**Given problem**
Extract, word for word, every line from the one containing "for path, value" through the one containing "scene.view_settings.keyframe_insert(path, frame=frame(t))", with both end lines kept.

- - - -

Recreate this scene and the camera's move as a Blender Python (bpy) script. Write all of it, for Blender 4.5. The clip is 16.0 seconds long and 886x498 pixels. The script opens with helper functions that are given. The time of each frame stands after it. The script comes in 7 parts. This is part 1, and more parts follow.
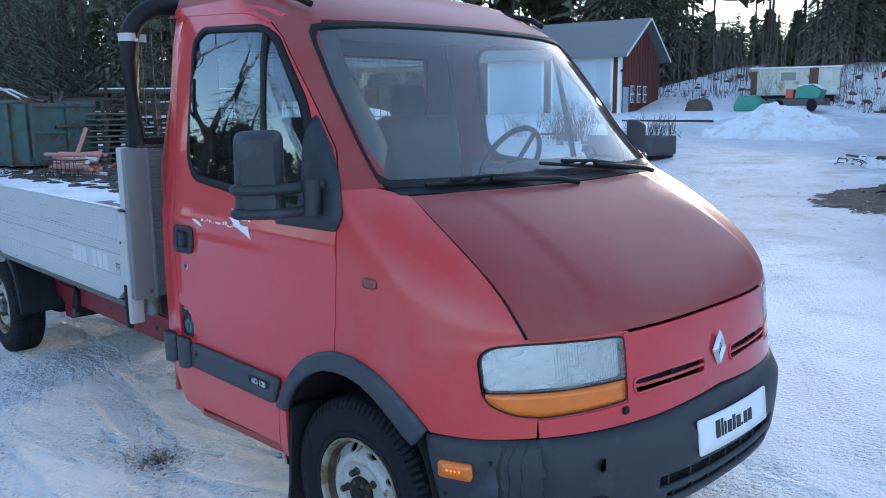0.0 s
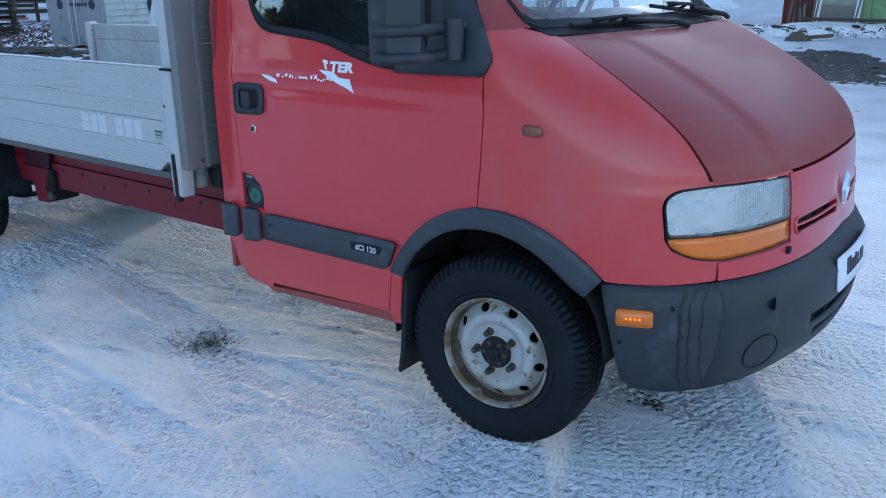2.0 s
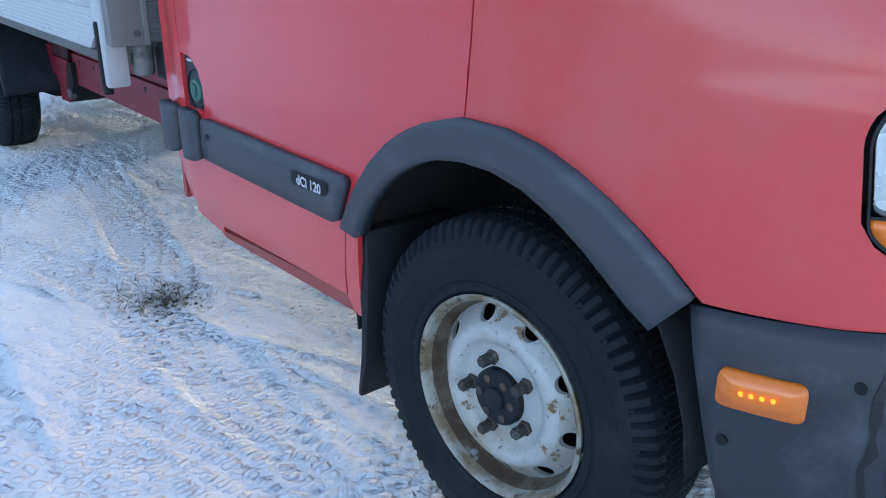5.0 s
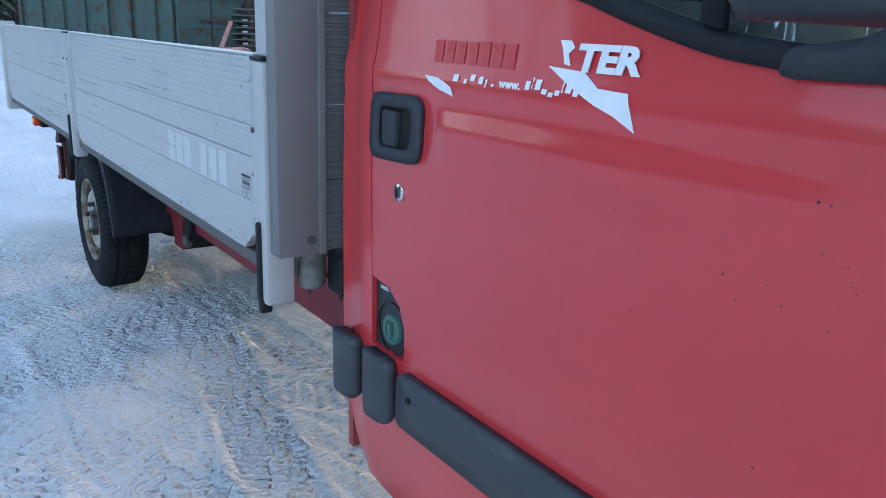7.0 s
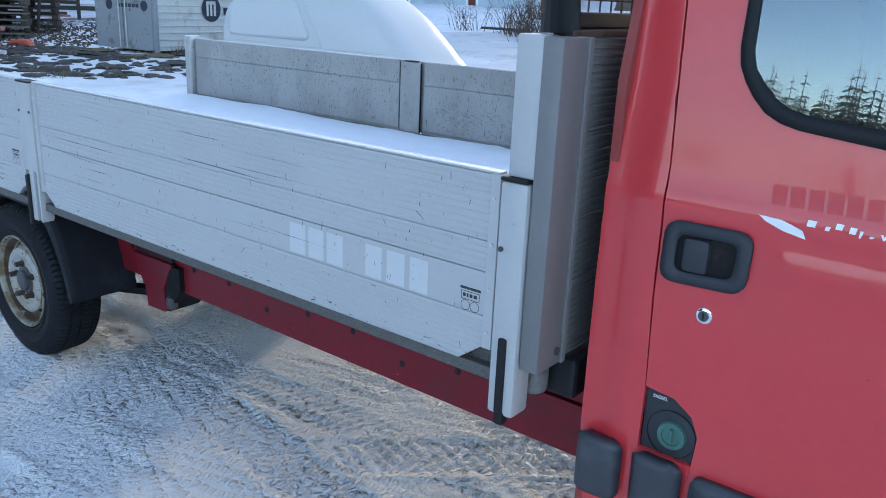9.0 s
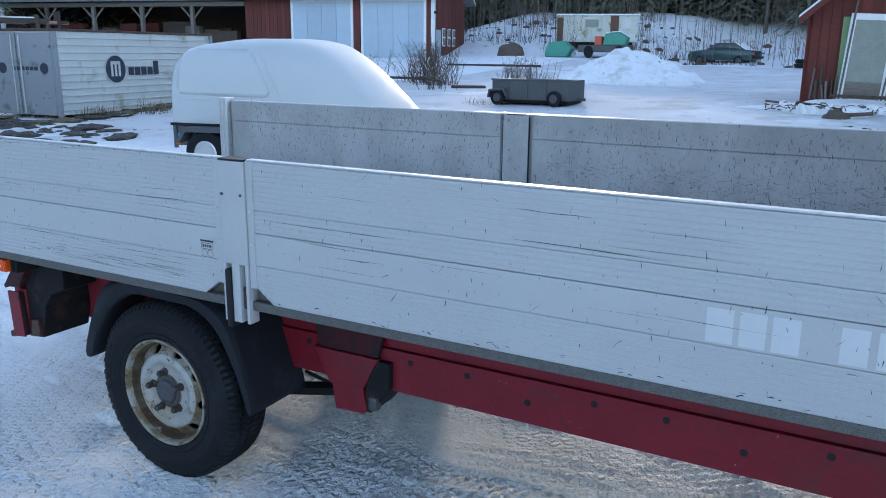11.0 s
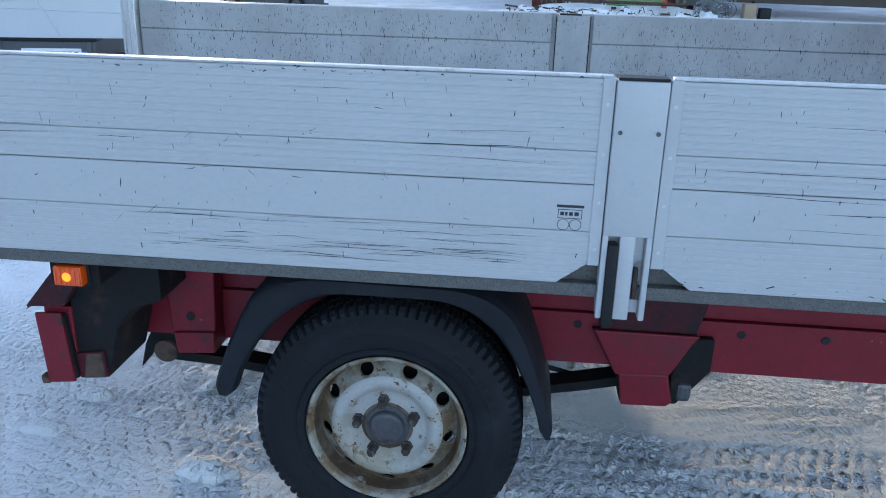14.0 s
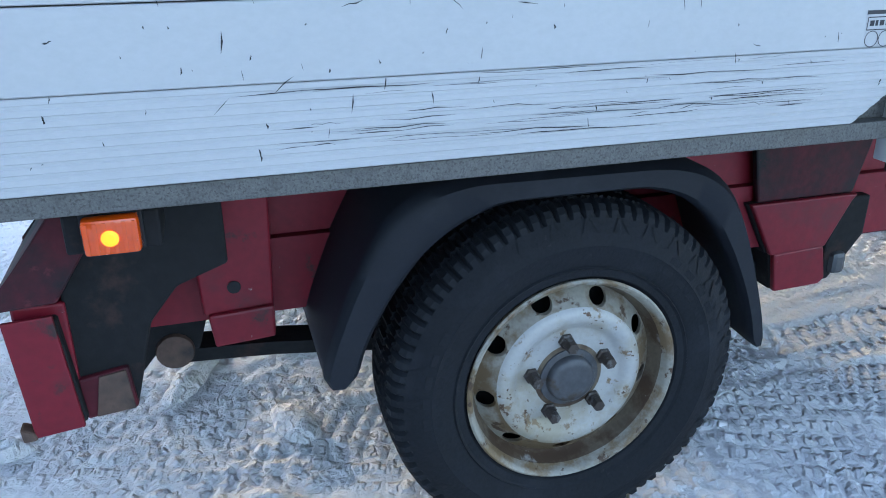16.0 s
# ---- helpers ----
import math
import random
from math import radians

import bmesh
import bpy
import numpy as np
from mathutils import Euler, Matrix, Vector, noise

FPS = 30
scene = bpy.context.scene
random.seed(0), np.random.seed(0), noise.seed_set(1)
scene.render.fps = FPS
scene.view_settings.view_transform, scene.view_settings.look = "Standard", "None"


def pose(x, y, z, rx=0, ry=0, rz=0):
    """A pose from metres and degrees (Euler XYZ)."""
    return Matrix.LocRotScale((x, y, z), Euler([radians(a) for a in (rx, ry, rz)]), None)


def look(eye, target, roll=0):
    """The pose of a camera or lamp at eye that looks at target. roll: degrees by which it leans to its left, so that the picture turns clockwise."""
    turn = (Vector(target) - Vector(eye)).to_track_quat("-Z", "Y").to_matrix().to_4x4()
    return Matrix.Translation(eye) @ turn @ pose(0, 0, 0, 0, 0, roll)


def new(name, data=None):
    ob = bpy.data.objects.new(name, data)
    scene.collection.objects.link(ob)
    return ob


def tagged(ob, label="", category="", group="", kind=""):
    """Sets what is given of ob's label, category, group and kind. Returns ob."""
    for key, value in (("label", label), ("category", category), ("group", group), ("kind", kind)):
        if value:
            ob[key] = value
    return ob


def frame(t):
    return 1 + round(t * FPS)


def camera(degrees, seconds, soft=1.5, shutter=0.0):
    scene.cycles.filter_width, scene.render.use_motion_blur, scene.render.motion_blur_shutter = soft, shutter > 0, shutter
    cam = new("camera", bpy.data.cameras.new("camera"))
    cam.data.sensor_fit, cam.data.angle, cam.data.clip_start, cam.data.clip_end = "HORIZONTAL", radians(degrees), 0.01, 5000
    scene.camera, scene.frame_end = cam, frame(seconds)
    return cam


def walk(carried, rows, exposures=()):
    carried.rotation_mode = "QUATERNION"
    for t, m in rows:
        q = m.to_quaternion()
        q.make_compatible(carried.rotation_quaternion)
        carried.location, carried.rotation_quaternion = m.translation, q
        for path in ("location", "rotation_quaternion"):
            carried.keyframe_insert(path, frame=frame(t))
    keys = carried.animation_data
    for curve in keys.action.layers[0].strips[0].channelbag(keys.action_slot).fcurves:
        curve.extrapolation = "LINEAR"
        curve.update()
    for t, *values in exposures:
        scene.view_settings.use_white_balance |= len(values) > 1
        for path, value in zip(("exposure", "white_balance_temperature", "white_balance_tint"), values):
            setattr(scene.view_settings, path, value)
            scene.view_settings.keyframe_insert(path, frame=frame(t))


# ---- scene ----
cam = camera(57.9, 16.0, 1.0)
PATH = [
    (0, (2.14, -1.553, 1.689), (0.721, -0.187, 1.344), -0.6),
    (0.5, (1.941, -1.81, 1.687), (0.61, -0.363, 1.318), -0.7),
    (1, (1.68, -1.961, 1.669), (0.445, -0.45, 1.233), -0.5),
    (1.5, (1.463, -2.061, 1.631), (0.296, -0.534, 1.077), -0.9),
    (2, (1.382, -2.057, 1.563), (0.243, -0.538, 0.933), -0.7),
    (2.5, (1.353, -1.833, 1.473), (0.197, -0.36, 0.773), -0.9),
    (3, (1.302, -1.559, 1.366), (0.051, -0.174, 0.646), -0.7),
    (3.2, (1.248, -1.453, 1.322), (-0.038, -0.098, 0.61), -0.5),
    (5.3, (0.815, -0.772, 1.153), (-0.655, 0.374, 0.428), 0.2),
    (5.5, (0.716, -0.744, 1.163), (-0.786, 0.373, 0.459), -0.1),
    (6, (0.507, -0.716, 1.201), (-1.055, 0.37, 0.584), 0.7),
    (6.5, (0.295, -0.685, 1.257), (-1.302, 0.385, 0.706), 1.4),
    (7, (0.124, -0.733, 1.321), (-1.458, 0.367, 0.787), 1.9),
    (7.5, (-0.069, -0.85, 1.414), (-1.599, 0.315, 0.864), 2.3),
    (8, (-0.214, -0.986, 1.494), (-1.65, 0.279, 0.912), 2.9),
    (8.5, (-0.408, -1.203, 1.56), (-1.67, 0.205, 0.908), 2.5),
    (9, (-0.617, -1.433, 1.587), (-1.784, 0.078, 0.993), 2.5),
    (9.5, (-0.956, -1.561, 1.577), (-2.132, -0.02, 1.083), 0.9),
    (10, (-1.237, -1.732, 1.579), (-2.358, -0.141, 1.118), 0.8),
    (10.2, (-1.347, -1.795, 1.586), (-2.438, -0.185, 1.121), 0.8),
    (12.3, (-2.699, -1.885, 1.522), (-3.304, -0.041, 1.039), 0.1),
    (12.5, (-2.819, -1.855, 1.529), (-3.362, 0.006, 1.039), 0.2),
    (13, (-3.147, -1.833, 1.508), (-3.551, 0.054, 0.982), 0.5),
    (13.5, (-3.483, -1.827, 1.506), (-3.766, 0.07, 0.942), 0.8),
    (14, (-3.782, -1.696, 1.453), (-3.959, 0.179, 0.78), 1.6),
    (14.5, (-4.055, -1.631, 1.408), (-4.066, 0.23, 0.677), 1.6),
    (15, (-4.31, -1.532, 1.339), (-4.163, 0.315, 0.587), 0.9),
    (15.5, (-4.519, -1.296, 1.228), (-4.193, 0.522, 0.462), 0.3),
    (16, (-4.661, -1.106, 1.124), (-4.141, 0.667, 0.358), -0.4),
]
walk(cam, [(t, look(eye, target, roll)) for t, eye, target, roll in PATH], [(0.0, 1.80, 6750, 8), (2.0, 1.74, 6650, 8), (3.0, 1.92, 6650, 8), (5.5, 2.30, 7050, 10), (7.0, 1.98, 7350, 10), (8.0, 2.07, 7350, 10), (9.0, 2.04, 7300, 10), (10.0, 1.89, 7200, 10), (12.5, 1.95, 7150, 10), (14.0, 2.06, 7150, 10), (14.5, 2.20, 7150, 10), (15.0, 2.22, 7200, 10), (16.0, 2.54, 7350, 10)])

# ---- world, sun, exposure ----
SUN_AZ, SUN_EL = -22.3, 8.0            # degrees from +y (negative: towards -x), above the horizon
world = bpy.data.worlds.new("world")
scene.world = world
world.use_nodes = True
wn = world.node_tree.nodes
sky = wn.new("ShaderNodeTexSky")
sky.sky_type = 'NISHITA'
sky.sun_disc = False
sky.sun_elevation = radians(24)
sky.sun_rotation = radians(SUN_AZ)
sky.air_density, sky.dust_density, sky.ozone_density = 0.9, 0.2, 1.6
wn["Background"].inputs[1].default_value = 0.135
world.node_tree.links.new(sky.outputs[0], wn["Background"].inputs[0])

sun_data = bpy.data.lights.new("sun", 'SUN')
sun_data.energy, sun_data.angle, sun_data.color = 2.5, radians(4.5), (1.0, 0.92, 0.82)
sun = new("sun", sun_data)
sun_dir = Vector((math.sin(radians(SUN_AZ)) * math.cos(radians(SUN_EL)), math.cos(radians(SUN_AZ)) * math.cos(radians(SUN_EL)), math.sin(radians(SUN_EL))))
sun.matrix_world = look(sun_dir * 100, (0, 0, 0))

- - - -

**Exercise output**
        for path, value in zip(("exposure", "white_balance_temperature", "white_balance_tint"), values):
            setattr(scene.view_settings, path, value)
            scene.view_settings.keyframe_insert(path, frame=frame(t))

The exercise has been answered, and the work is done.